Broken Lizard, a five-man comedy troupe led by director and co-writer Jay Chandrasekhar, doesn't actually "create" a movie here. It merely provides reassurance to couch potatoes. The movie's designed to jog the reflexes of a generation raised on the "Scream" movies, MTV beach party specials, "Girls Gone Wild" videos and reality TV. This means topless babes, endless scenes of people partyin' down and major gore 'n' spatter.

Set on fictional Pleasure Island, Costa Rica, it's about a murder spree that ravages a beach resort catering to young adults.
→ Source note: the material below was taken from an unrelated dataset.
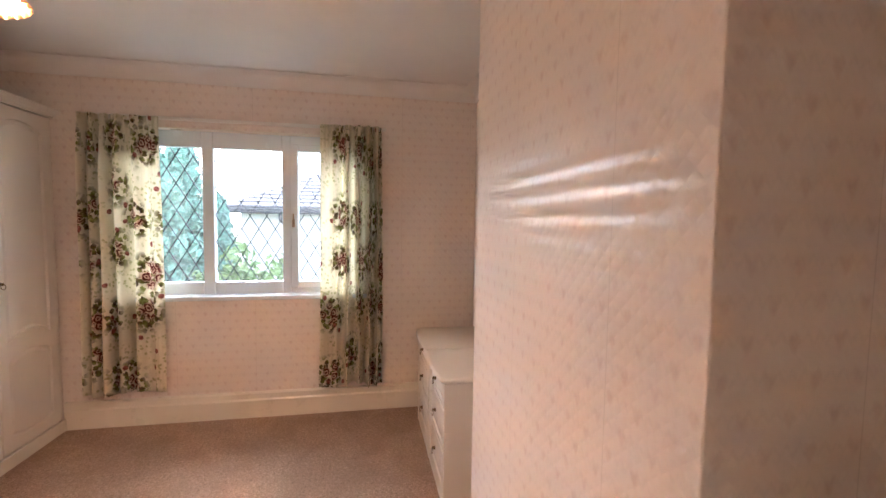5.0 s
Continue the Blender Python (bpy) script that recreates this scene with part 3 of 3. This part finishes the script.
# ---- radiator ----
rad = thing("radiator", pose(0, 0, 0), "white double-panel radiator on the papered wall", "radiator")
RY0, RY1, RZ0, RZ1 = 1.2, 2.14, 0.115, 0.698
for x0, x1 in ((-0.092, -0.080), (-0.033, -0.021)):
    p = part("panel", boxed(x0, x1, RY0, RY1, RZ0, RZ1, 0.005, seg=3), RADIATOR, rad)
    smooth(p, 40)
    for z in (RZ0 + 0.025, RZ1 - 0.025):
        part("plug", capped(bmesh.new(), [(0.004, 0), (0.0075, 0), (0.0075, 0.006), (0.004, 0.008)], n=12), BRASS, p).data.transform(Matrix.Translation(((x0 + x1) / 2, RY0, z)) @ pose(0, 0, 0, 90))
for y in (RY0 + 0.03, RY1 - 0.03):
    for z in (RZ0 + 0.025, RZ1 - 0.04):
        part("connector", tube(bmesh.new(), [(-0.09, y, z), (-0.030, y, z)], 0.012, 12), RADIATOR, rad)
for y in (RY0 + 0.15, RY1 - 0.15):
    part("bracket", boxed(-0.025, XR, y - 0.015, y + 0.015, RZ0 + 0.08, RZ1 - 0.08), RADIATOR, rad)
VX, VY = -0.074, RY0 - 0.082
bm = tube(bmesh.new(), [(-0.066, RY0 + 0.03, RZ0 + 0.024), (-0.066, RY0 - 0.02, RZ0 + 0.024), (VX, VY, RZ0 + 0.022)], 0.009, 10)
part("valve_tail", bm, CHROME, rad, "metal valve tail")
part("pipe", tube(bmesh.new(), [(VX, VY, RZ0 + 0.03), (VX, VY, 0.0)], 0.0075, 10), CHROME, rad, "bare metal feed pipe")
smooth(part("valve_collar", capped(bmesh.new(), [(0.013, -0.012), (0.017, -0.008), (0.017, 0.014), (0.013, 0.018)], (VX, VY, RZ0 + 0.022), 18), DARK, rad, "dark valve collar"), 40)
smooth(part("valve", capped(bmesh.new(), [(0.014, 0), (0.021, 0.004), (0.022, 0.03), (0.019, 0.042), (0.01, 0.046)], (VX, VY, RZ0 + 0.041), 18), PLASTIC, rad, "white radiator valve cap"), 40)

# ---- outside ----
GROUND = -2.7
LAWN = leafy("lawn", (0.05, 0.09, 0.025), (0.10, 0.15, 0.05))
structure("ground", boxed(-400, 400, -400, 400, GROUND - 0.5, GROUND), LAWN, "garden ground and grass")
RENDER = paint("pale_pebbledash", (0.52, 0.50, 0.48), 0.8, 0.06, 4, 0.3)
TILE = paint("grey_roof_tile", (0.13, 0.125, 0.135), 0.7, 0.25, 6, 0.3)
GUTTER = paint("black_gutter", (0.03, 0.03, 0.035), 0.4)
house = thing("house", pose(-12.0, -0.45, GROUND), "neighbouring white rendered house with grey hipped tiled roof", "house")
EAVE, RISE, RUN, LONG = 4.46, 1.75, 3.5, 11.0
part("wall", boxed(-6.4, 0, 0, LONG, 0, EAVE - 0.02), RENDER, house)
bm = bmesh.new()
x0, x1, y0, y1 = -6.7, 0.3, -0.3, LONG + 0.3
base = [bm.verts.new(p) for p in ((x0, y0, EAVE), (x1, y0, EAVE), (x1, y1, EAVE), (x0, y1, EAVE))]
ends = [bm.verts.new(p) for p in ((x1 - RUN, y0 + RUN, EAVE + RISE), (x1 - RUN, y1 - RUN, EAVE + RISE))]
for f in ((base[0], base[1], ends[0]), (base[1], base[2], ends[1], ends[0]), (base[2], base[3], ends[1]), (base[3], base[0], ends[0], ends[1]), base[::-1]):
    bm.faces.new(f)
roof = part("roof", bm, TILE, house, "grey tiled hipped roof")
bm = bmesh.new()
for k in range(16):
    a, b = k / 16, (k + 1) / 16
    p = (x1 - RUN * a, EAVE + RISE * a + 0.05)
    q = (x1 - RUN * b, EAVE + RISE * b + 0.02)
    ya, yb = y0 + RUN * a, y1 - RUN * a
    v = [bm.verts.new(c) for c in ((p[0], ya, p[1]), (p[0], yb, p[1]), (q[0], yb, q[1]), (q[0], ya, q[1]), (p[0], ya, p[1] - 0.05), (p[0], yb, p[1] - 0.05))]
    bm.faces.new(v[:4]), bm.faces.new((v[0], v[1], v[5], v[4]))
tagged(part("tile_courses", bm, TILE, roof), "", "", "", "stuff")
part("gutter", boxed(0.22, 0.38, y0, y1, EAVE - 0.16, EAVE - 0.02, 0.03), GUTTER, house, "dark gutter along the eaves")
part("fascia", boxed(0.0, 0.22, y0 + 0.05, y1 - 0.05, EAVE - 0.14, EAVE - 0.005), GUTTER, house)
bm = tube(bmesh.new(), [(0.3, 1.0, EAVE - 0.15), (0.28, 1.0, EAVE - 0.3), (0.06, 1.25, EAVE - 0.6), (0.06, 1.25, 0.0)], 0.045, 10)
part("downpipe", bm, GUTTER, house)
CONIFER, SHRUB, FAR = leafy("conifer_leaf", (0.09, 0.21, 0.16), (0.14, 0.30, 0.24)), leafy("shrub_leaf", (0.10, 0.18, 0.05), (0.22, 0.30, 0.10)), leafy("far_leaf", (0.05, 0.09, 0.05), (0.10, 0.16, 0.09))


def clump(bm, c, r, rnd, n):
    for _ in range(n):
        d = Vector((rnd.gauss(0, 1), rnd.gauss(0, 1), rnd.gauss(0, 1))).normalized()
        p = Vector(c) + d * r * rnd.uniform(0.55, 1.05)
        s = rnd.uniform(0.05, 0.11)
        u = d.orthogonal().normalized()
        w = d.cross(u)
        a = rnd.uniform(0, 6.28)
        u, w = u * math.cos(a) + w * math.sin(a), w * math.cos(a) - u * math.sin(a)
        q = [p + u * s, p + w * s * 0.5 + d * s * 0.3, p - u * s, p - w * s * 0.5 + d * s * 0.3]
        bm.faces.new([bm.verts.new(x) for x in q])


def conifer(x, y, h, w, seed):
    rnd = random.Random(seed)
    t = thing("conifer", pose(x, y, GROUND), "tall dense green conifer outside the window", "tree", "conifers in the garden")
    part("trunk", capped(bmesh.new(), [(0.12, 0), (0.09, h * 0.4), (0.03, h * 0.95)], n=10), paint("bark", (0.12, 0.08, 0.05), 0.9), t)
    bm = bmesh.new()
    for k in range(150):
        s = rnd.random() ** 0.8
        rr = w * (1 - s) ** 0.42 * math.sqrt(rnd.uniform(0.2, 1))
        a = rnd.uniform(0, 6.28)
        clump(bm, (rr * math.cos(a), rr * math.sin(a), 0.3 + s * (h - 0.3)), 0.16 + 0.2 * (1 - s), rnd, 42)
    part("crown", bm, CONIFER, t)


for x, y, h, seed in ((-8.3, -0.75, 5.25, 1), (-8.0, -0.26, 5.3, 2), (-8.5, -1.45, 5.1, 3), (-8.6, 0.02, 4.5, 4), (-10.4, 6.3, 5.6, 5), (-10.6, 7.3, 5.9, 6), (-10.3, 8.3, 5.4, 7), (-10.6, 9.4, 5.8, 8)):
    conifer(x, y, h, 0.46, seed)
for i, (x, y, r) in enumerate(((-7.4, 0.45, 0.4), (-7.5, 0.95, 0.35), (-7.0, 0.0, 0.4))):
    rnd = random.Random(30 + i)
    s = thing("shrub", pose(x, y, GROUND), "bright green garden shrub", "shrub", "shrubs in the garden")
    bm = bmesh.new()
    for k in range(60):
        clump(bm, (rnd.gauss(0, r * 0.5), rnd.gauss(0, r * 0.5), rnd.uniform(0.2, 3.7 - 0.3 * i)), 0.22, rnd, 30)
    part("crown", bm, SHRUB, s)
    part("stem", capped(bmesh.new(), [(0.06, 0), (0.03, 2.5)], n=8), GUTTER, s)
rnd = random.Random(5)
bm = bmesh.new()
for k in range(260):
    y = rnd.uniform(-60, 60)
    clump(bm, (-55 + rnd.uniform(-4, 4), y, GROUND + rnd.uniform(0, 7.6 + 1.2 * math.sin(y * 0.23) + 0.8 * math.sin(y * 0.61))), 1.3, rnd, 60)
tagged(part("far_trees", bm, FAR), "far green tree line", "trees", "", "stuff")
Presiding over the resort is Coconut Pete (Bill Paxton, apparently believing that any screen work is good work), a washed-up, Jimmy Buffett-style musician whose songs are about sex, drugs and beaches -- necessarily in that order.

His camp staffers (all played by members of Broken Lizard) include Chandrasekhar as Putman, a dreadlocked Caribbean with a forced British accent; Lars (Kevin Heffernan), a masseur whose mere touch can reduce characters to instant ecstasy; and Juan (Steve Lemme), a sexual enthusiast whose confession of bestiality will no doubt rock the house.

But there's trouble in paradise, dude. Members of the staff find themselves being picked off, one by one -- and not just picked off, mind you. They're sliced and diced, even decapitated. Who is the marauder? Could it be Machete Phil, a previous island visitor whose self-inflicted removal of a certain part of the anatomy has left him screaming till the end of time?

The story follows a familiar routine: red herrings as to who's the killer, people constantly looking for sex, drugs and rock-and-roll; and sudden moments of extreme violence. Naturally, women constantly feel the need to tear off their tops. It's hot on the island, you know?

Even by its own low-ball standards, "Club Dread" falls short. Chandrasekhar and company opt for graphic gags instead of actual, you know, comedy. The troupe's 2001 "Super Troopers," a sort of "Police Academy" caper that featured Broken Lizard as inept members of the Vermont State Police, had its moments. But in "Dread," no one seems the slightest bit motivated to work the humor. Why bother? The living on this island is too easy.

Broken Lizard's Club Dread (103 minutes, at area theaters) is rated R for violence, sexual content, obscenity and drug use.